Here is a great recipe for homemade bone broth:
1 whole chicken or the bones saved from several chicken dinners
a carrot – doesn't need to be peeled
an onion – peeling too is fine
couple of stalks of celery – roughly broken
herbs you might have in your refrigerator
garlic – I usually just cut a whole head in half and throw it in
salt and pepper
I like to make my broth in the crock pot. You can also make it in the Instant Pot or on the stove. There are lots of recipes on the internet.
Put all the things in the crock pot and cover with water. Set on low and let it cook for about 12 hours. Strain it and store it in jars in the refrigerator for a week or less or in the freezer for a long time.
4 cups of juice
2 tablespoons unflavored beef gelatin
2 tablespoons honey
Add 1/2-3/4 cup of the juice to a bowl or liquid measuring cup and sprinkle with gelatin powder.
Whisk together to combine and allow to sit for 3-5 minutes to “bloom.” The granules will plump and the mixture will look like very thick applesauce or take on a lumpy appearance.
Pour the remaining (3 1/4- 3 1/2 cups) juice into a medium saucepan. Heat over medium heat until almost boiling.
Remove from heat and stir in honey and the bloomed juice/gelatin mixture. Stir to dissolve.
Pour into an 8x8 (2 quart) baking dish for a thicker gelatin or a 9x13″ baking dish for a thinner one, or into individual glasses or jars for individual portions.
Refrigerate about 4 hours, or until set. (If you’ve used a 9x13 pan, it may be set in as little as 2 hours.)

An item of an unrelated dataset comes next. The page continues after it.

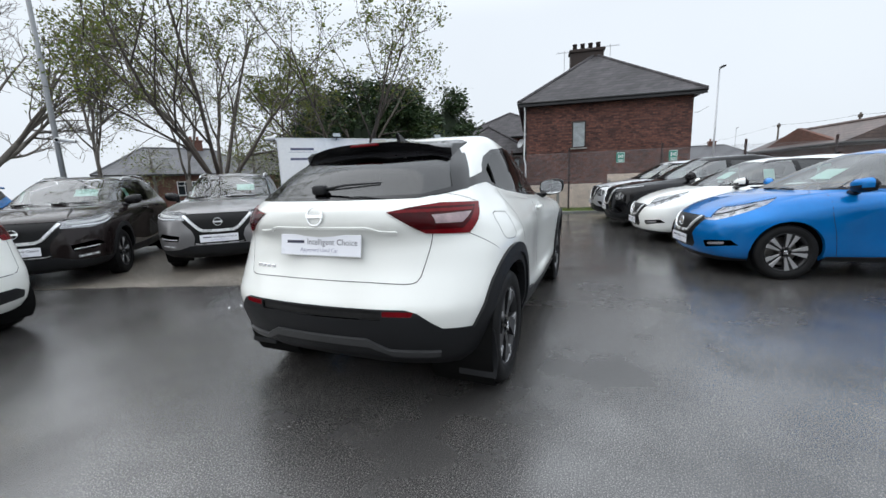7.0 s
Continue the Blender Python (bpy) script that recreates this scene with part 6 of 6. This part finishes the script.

1 1/2 cups fresh berries or diced other fruit
6 tablespoons water
2 tablespoons lemon or lime juice
2 tablespoons beef gelatin
1-2 tablespoons honey (adjust to taste and natural sweetness of fruit)
pinch of salt
Add water and lemon (or lime) juice to a small bowl and sprinkle gelatin on top. Let the gelatin soak for 5-10 minutes.
In the meantime, blend the berries (or other fruit) until smooth. Add 1-2 tablespoons of water, if necessary.
If desired, press the fruit puree through a fine-meshed sieve to remove any seeds or skin pieces.
Heat the fruit puree in a small saucepan together with honey and salt. Add the bloomed gelatin and stir until fully dissolved.
Put the mixture into molds. Ice cube trays or any other candy silicone molds will work. Place the molds in the fridge to let the gummies set for about 2 hours.
Unmold and enjoy! Especially in the summer, the gummies are best stored in a covered container in the fridge.
And since Valentine's Day is coming soon, here is my favorite way to eat gelatin............
1 tablespoon powdered unflavored gelatin
2 tablespoons cold water
1 quart heavy cream
3/4 cup sugar
1 teaspoon vanilla extract
In a small bowl sprinkle gelatin over water and let stand about 1 minute to soften.
In a large saucepan bring cream, sugar and vanilla just to a boil over moderately high heat, stirring. Remove pan from heat and whisk in gelatin mixture. Divide cream mixture among eight ramekins and cool to room temperature. Chill ramekins, covered, at least 4 hours or overnight.
Dip ramekins, one at a time, into a bowl of hot water 3 seconds. Run a thin knife around edge of each ramekin and invert ramekin onto center of a small plate.